Presentism is our tendency to treat the present as morally superior – and it is perennial. People have confidently made this lazy assumption at every point in human history, including the people making an exploitative and ethically grubby TV show in the early 2000s.

At every time, we make the mistake of presuming that the moral clarity we feel comes from having more information than we had in the past. We didn’t know then what we know now. Our confidence in our judgment remains the same. Only the object of that judgment changes.

We tend to believe what we know now is all we need to know, forgetting that poor judgments in the past were based on the same assumption. The same mechanism by which someone such as Banks diminished young women in the name of helping them in the early 2000s is the one by which she now determines her previous behaviour wrong.

We rarely question the mechanism by which we make these kinds of judgments – the assumption that consensus dictates what is true, the perpetual moral certainty, the belief that we currently have all the information needed. We condemn the past with all the unexamined confidence that characterised it and, in that way, we repeat our mistakes.

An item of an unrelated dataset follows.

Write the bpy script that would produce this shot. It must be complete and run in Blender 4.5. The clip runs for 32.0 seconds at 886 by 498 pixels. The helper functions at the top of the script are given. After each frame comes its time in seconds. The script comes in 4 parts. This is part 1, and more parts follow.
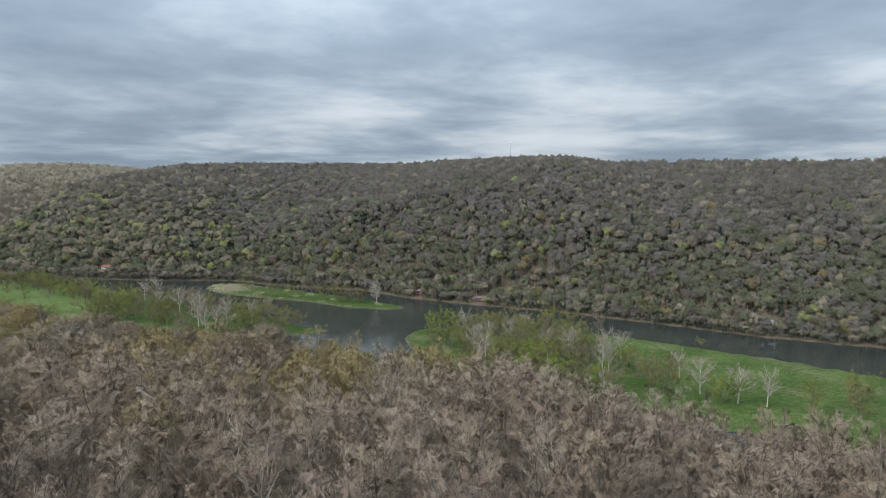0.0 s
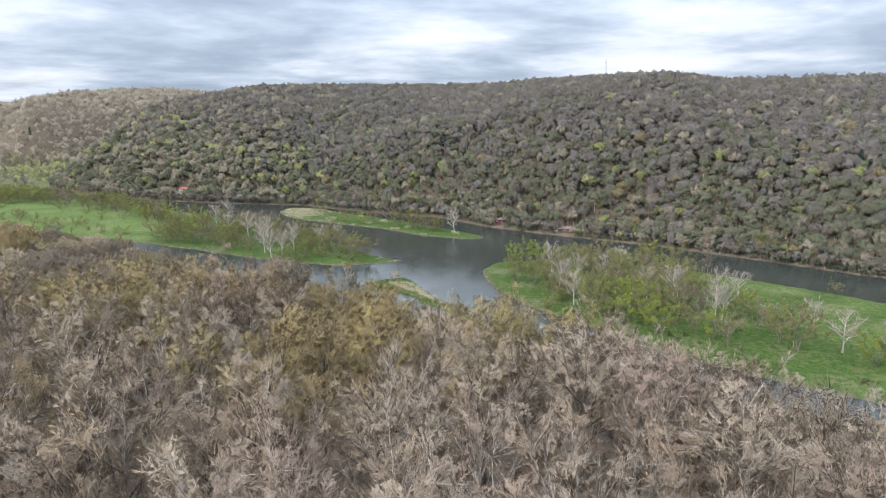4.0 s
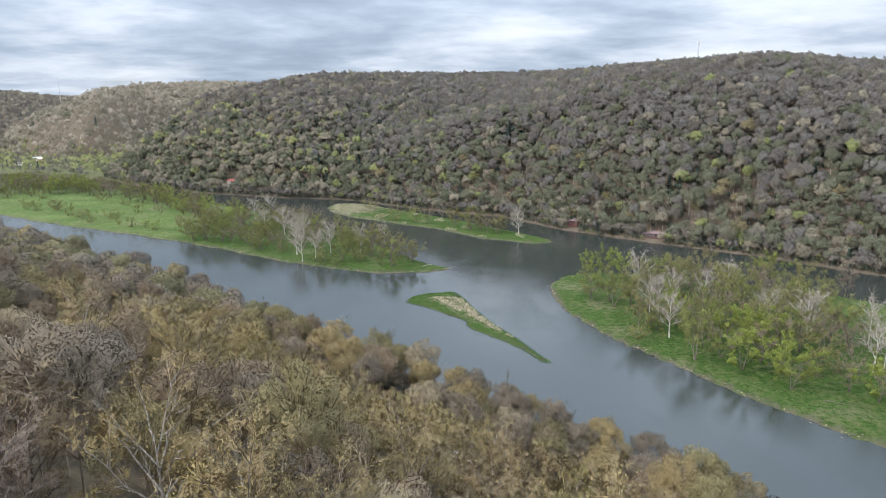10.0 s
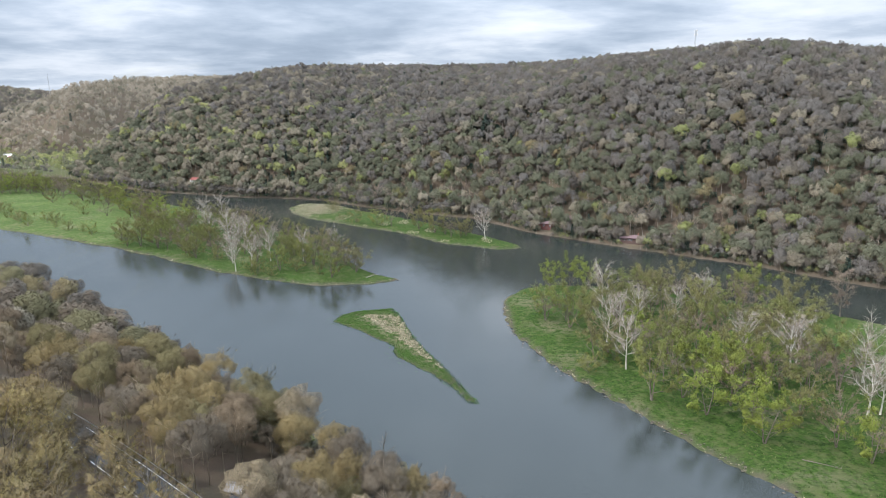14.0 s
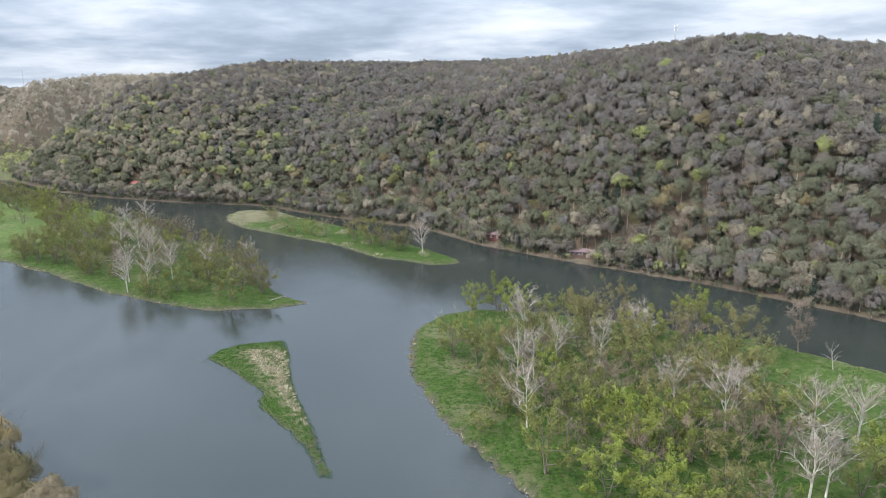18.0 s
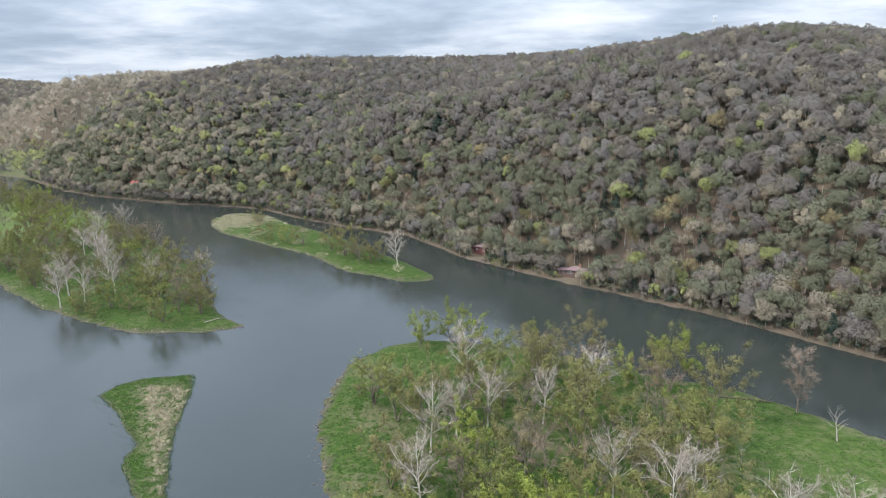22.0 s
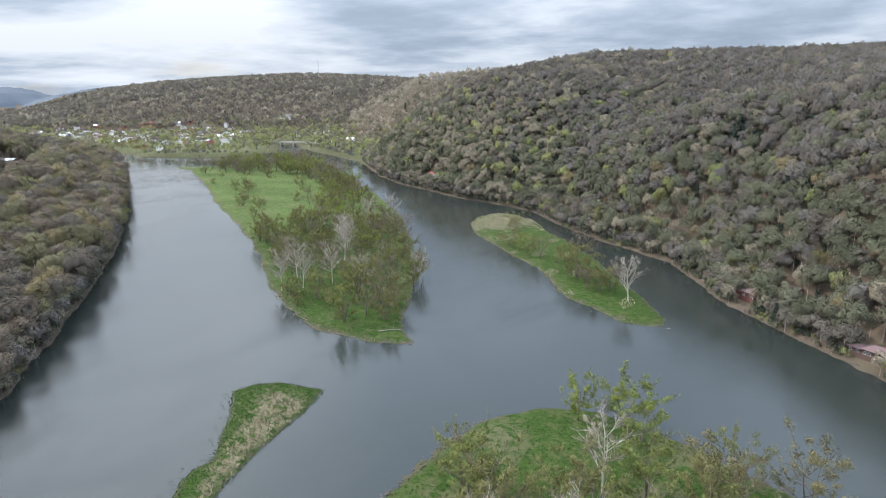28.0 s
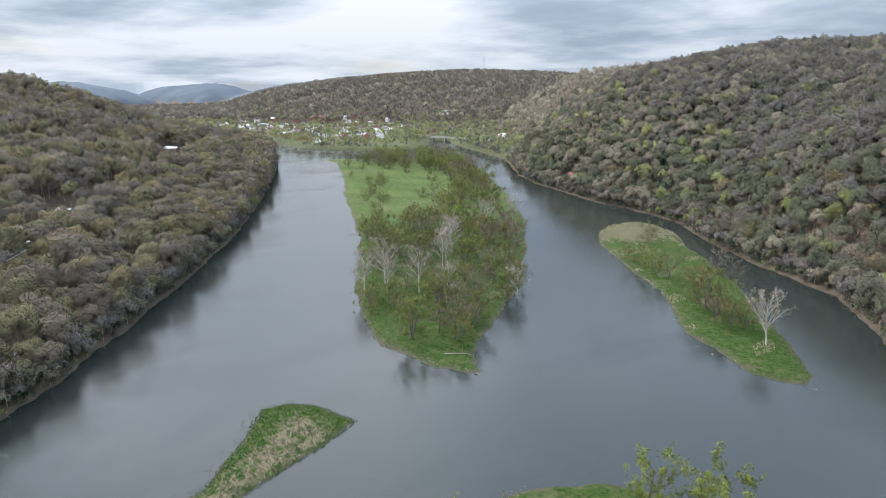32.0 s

It seems clear enough that shows like America’s Next Top Model did exploit and harm people in the name of entertainment. Yet we don’t get better at thinking or forming good judgments by condemning the past with the same blind, righteous certainty that created it.

Epistemic humility doesn’t demand that we excuse the past, but it does call on us to recognise that the moral certainty of the present is equally shaped by assumptions we’re usually not looking closely at.

We can identify past blind spots. And it makes us feel good about ourselves to do that. It makes us feel insulated from choices that reflect poorly on us now standards have shifted.

But it doesn’t necessarily make us any better at seeing our current blind spots or at recognising that we are often still reproducing a standard we aren’t thinking critically about.

It’s unsettling to look back on the early 2000s through the lens of pop culture and see not just how wrong people were, but how sure they were. We don’t seem any less sure now.